3. Latency and Jitter Tolerance
If you want to handle real-time conversations and applications where delay is critical, choose codecs that effectively handle network inconsistencies. For example, G.711 and G.722 are generally preferred for low latency.
4. Compatibility
Ensure all the devices and software of your organization support your chosen codec. Make sure your VoIP provider, VoIP phones, and other equipment are compatible with the selected codec.
5. Licensing costs
Some codecs are available at no cost, while others require a license. And with licensing comes the licensing fees. Before choosing one for yourself, always check whether it requires a license for use.
6. Pricing
Selecting the right codec can affect your overall VoIP cost. So, consider the codec in relation to bandwidth and potential licensing fees. If a codec requires advanced infrastructure or increases system complexity, it might impact your budget in the long run.

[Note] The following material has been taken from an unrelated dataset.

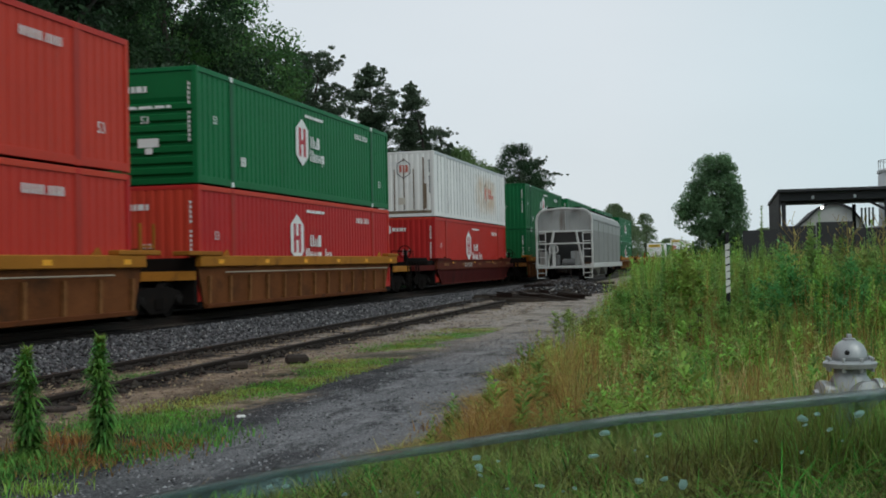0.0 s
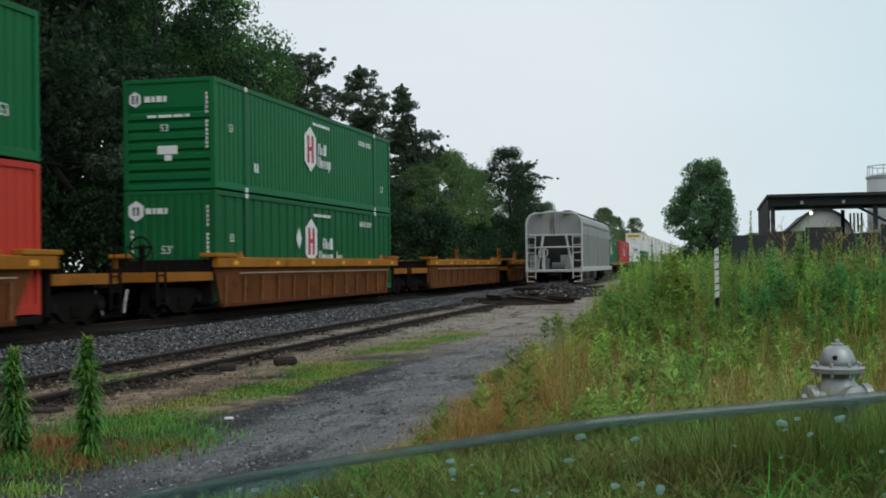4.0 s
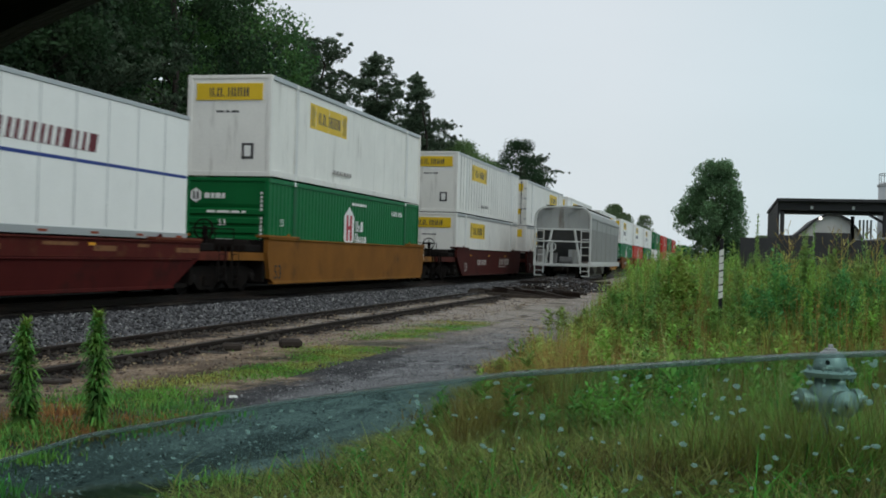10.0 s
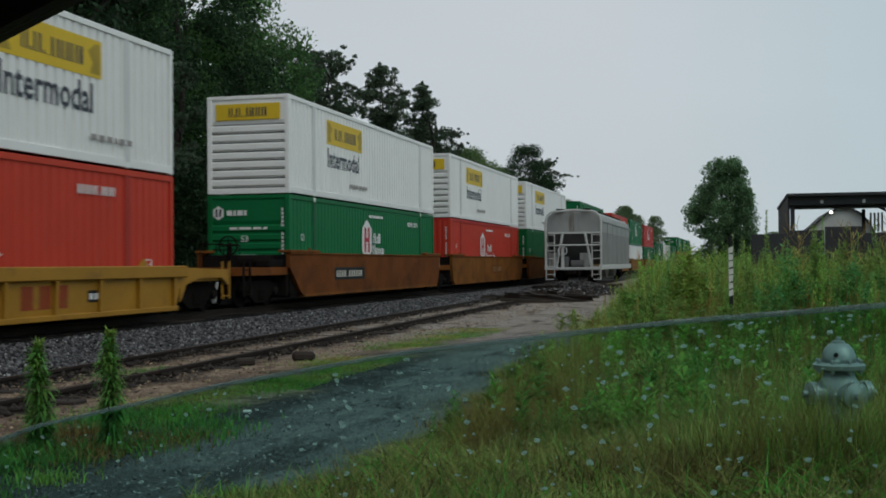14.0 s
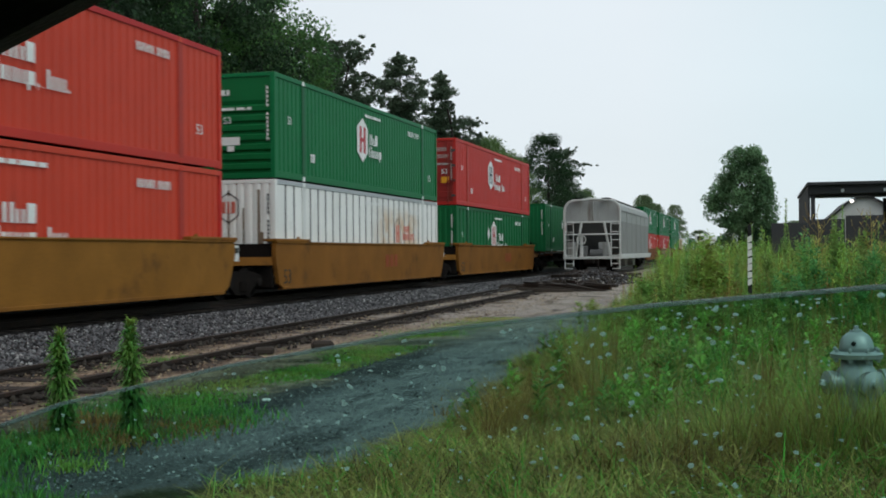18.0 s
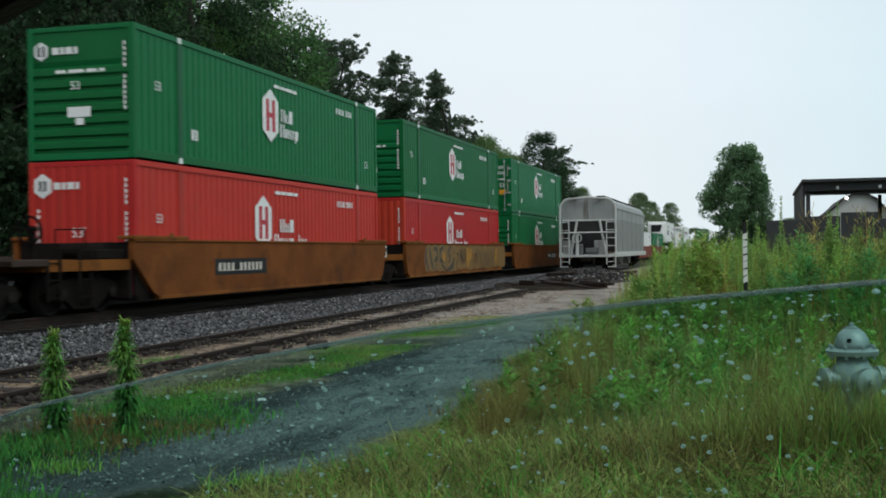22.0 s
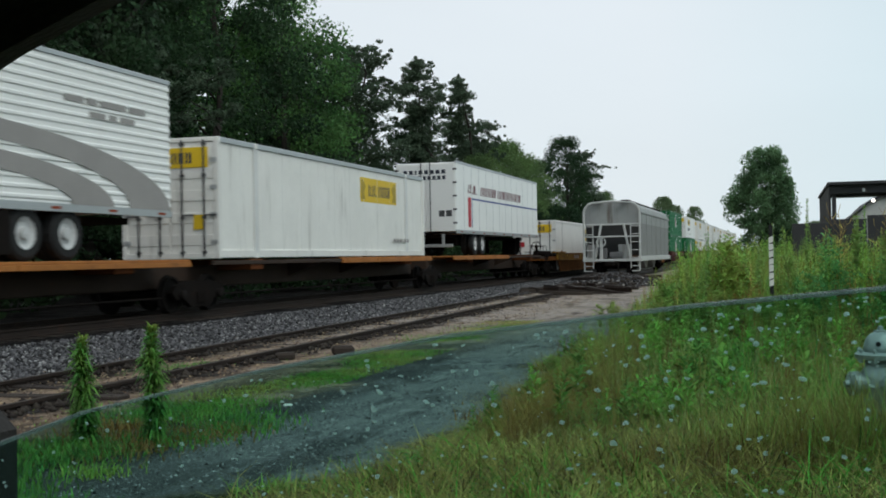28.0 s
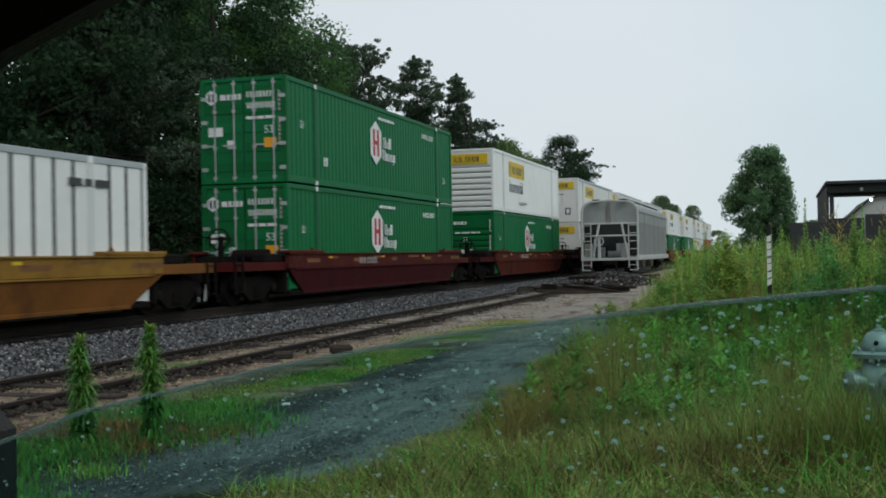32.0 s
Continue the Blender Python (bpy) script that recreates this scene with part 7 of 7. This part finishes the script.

Always go for the codec that is budget-friendly for your organization, as it scales.
7. Compression rate
Compression reduces the amount of data that needs to travel over your network. A good codec strikes the right balance between compressing audio data and preserving voice clarity. High compression codecs save bandwidth but may sacrifice sound detail. Low compression codecs deliver better audio but consume more data.
👉 Hence, it is necessary to understand these factors carefully and the trade-off between them. In general, smaller businesses can use free codecs with decent call quality and bandwidth, and large-scale enterprises can focus on providing quality as per their budgets.